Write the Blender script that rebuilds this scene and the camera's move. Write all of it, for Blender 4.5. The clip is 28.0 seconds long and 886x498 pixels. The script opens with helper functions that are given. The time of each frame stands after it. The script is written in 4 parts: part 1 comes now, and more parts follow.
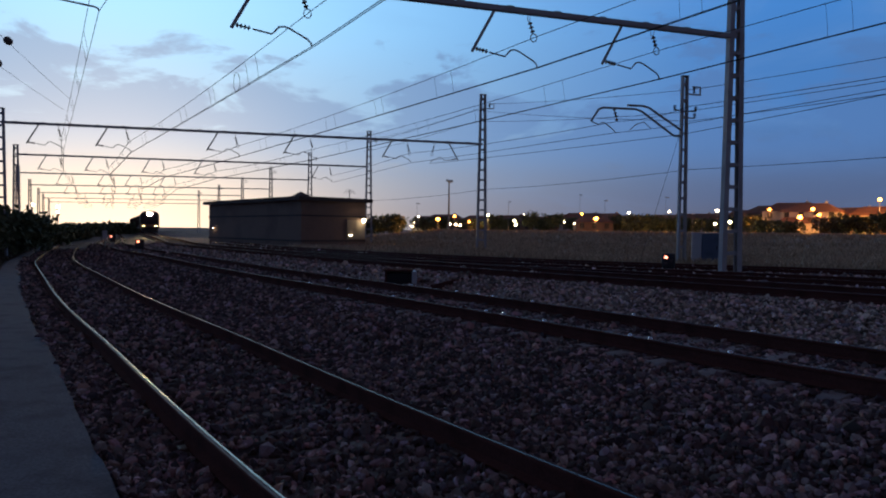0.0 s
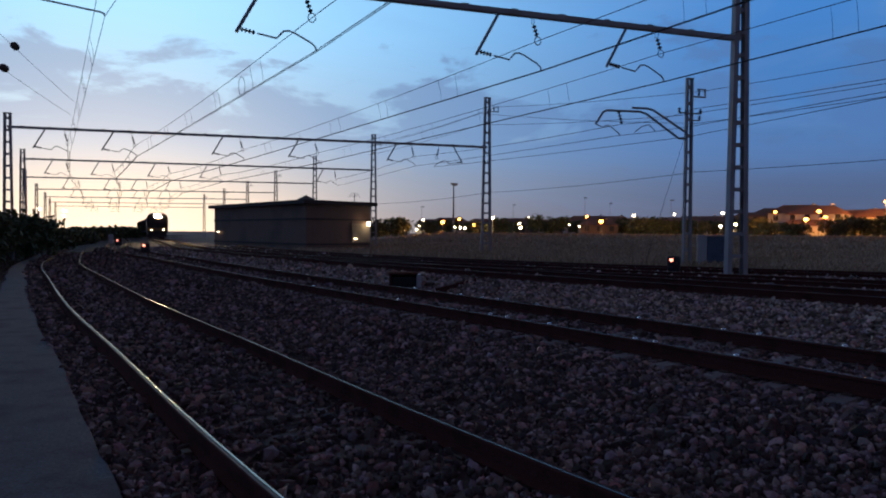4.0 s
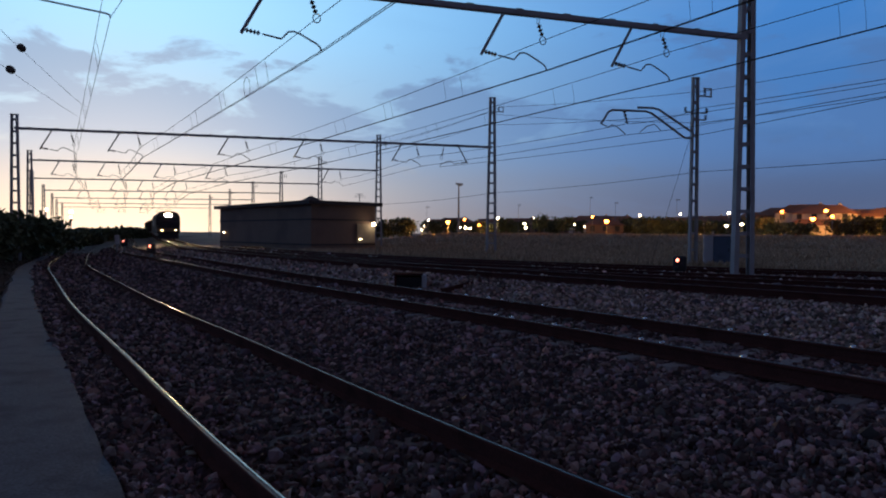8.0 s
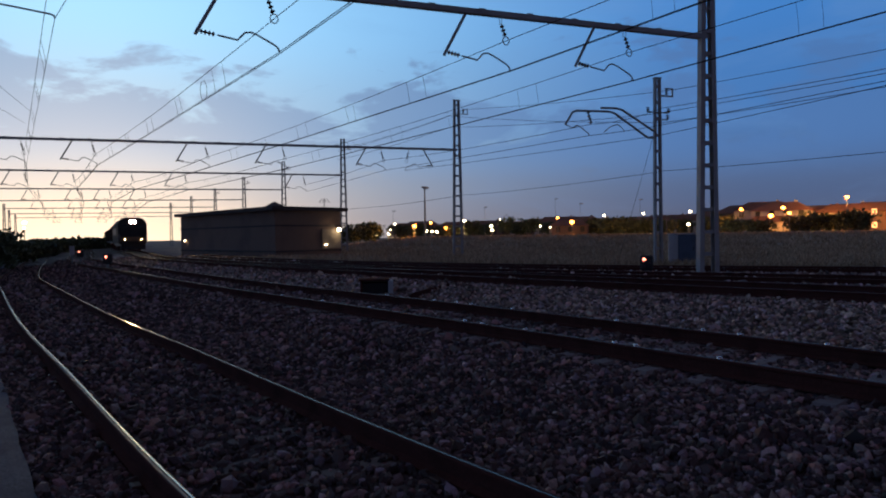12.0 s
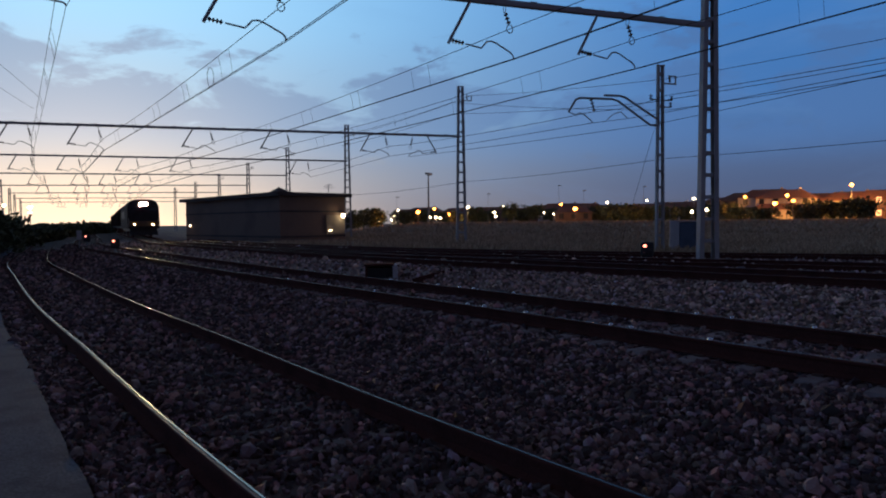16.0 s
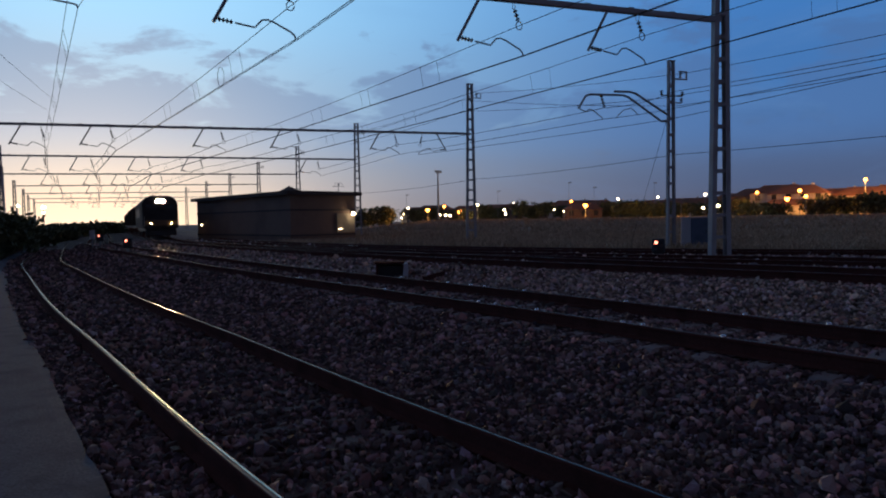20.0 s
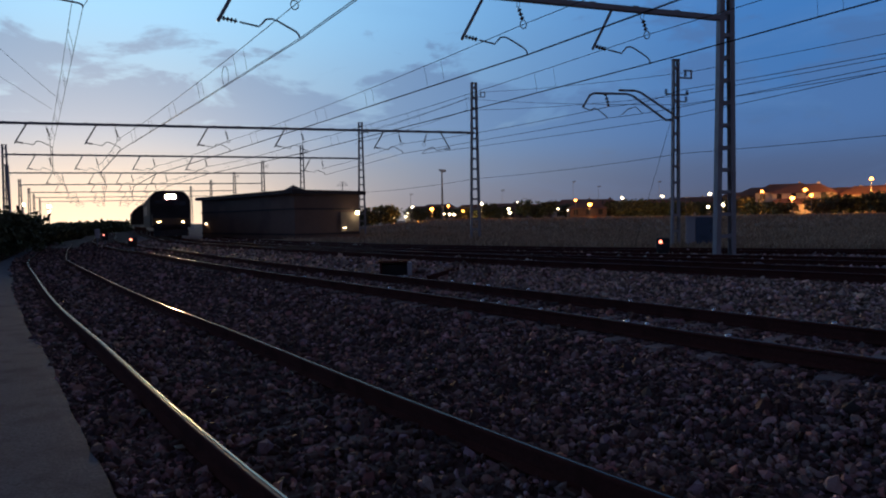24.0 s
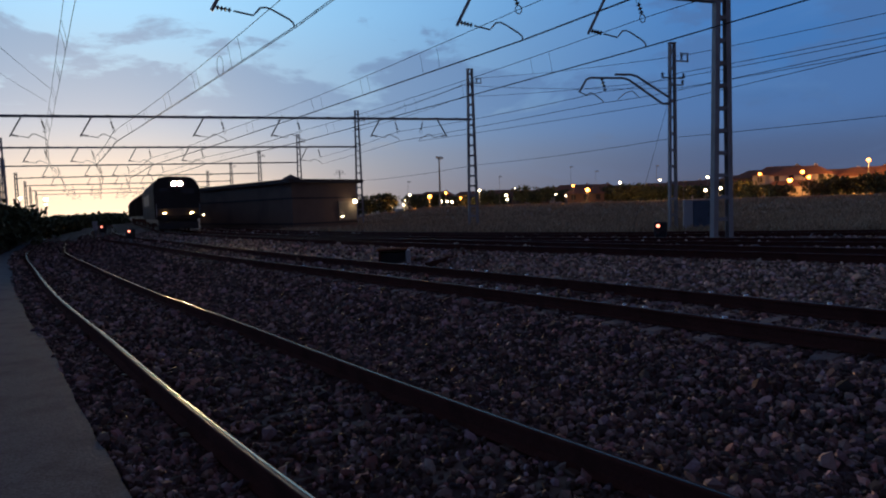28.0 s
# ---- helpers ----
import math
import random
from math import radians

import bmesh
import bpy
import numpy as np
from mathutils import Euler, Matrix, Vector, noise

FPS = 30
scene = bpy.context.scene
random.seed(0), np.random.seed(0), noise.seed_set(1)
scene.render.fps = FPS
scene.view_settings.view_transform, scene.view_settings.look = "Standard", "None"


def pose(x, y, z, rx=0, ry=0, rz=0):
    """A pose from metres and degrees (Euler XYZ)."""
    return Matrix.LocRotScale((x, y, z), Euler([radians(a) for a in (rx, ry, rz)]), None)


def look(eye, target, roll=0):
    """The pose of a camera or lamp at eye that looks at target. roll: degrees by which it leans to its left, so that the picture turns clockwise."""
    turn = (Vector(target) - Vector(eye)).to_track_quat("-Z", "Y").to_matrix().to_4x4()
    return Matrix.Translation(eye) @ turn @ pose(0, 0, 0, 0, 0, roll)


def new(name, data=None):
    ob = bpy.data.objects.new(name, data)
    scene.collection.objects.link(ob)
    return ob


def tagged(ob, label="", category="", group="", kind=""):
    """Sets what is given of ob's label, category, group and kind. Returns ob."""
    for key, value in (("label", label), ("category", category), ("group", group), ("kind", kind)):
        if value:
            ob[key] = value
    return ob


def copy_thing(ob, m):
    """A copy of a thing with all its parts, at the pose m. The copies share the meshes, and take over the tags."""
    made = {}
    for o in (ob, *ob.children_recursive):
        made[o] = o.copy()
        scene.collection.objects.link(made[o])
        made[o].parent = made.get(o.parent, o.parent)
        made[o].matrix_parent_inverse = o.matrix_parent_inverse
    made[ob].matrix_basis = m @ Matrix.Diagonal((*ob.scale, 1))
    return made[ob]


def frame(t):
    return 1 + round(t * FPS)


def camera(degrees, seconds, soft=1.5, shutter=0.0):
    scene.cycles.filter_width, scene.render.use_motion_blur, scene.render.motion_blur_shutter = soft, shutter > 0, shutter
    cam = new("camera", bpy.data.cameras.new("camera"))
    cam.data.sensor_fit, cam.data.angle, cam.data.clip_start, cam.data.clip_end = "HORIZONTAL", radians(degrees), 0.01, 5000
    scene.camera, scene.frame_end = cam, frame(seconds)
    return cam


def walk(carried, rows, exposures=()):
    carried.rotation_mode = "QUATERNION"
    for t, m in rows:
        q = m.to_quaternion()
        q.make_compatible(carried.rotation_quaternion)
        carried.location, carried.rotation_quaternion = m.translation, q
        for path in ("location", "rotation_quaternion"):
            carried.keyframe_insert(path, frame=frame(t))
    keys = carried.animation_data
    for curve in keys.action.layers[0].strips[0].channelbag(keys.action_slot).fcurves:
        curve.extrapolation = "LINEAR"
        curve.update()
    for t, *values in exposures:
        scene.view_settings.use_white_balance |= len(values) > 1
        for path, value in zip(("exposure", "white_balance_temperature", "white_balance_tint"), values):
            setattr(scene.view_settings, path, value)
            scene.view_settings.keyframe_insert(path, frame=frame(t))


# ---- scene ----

• [Your objective] Make an exact transcription of the lines from the line with "# ---- helpers" through the line with "pose from metres", inclusive, omitting all others.

• [Solution to this problem]
# ---- helpers ----
import math
import random
from math import radians

import bmesh
import bpy
import numpy as np
from mathutils import Euler, Matrix, Vector, noise

FPS = 30
scene = bpy.context.scene
random.seed(0), np.random.seed(0), noise.seed_set(1)
scene.render.fps = FPS
scene.view_settings.view_transform, scene.view_settings.look = "Standard", "None"


def pose(x, y, z, rx=0, ry=0, rz=0):
    """A pose from metres and degrees (Euler XYZ)."""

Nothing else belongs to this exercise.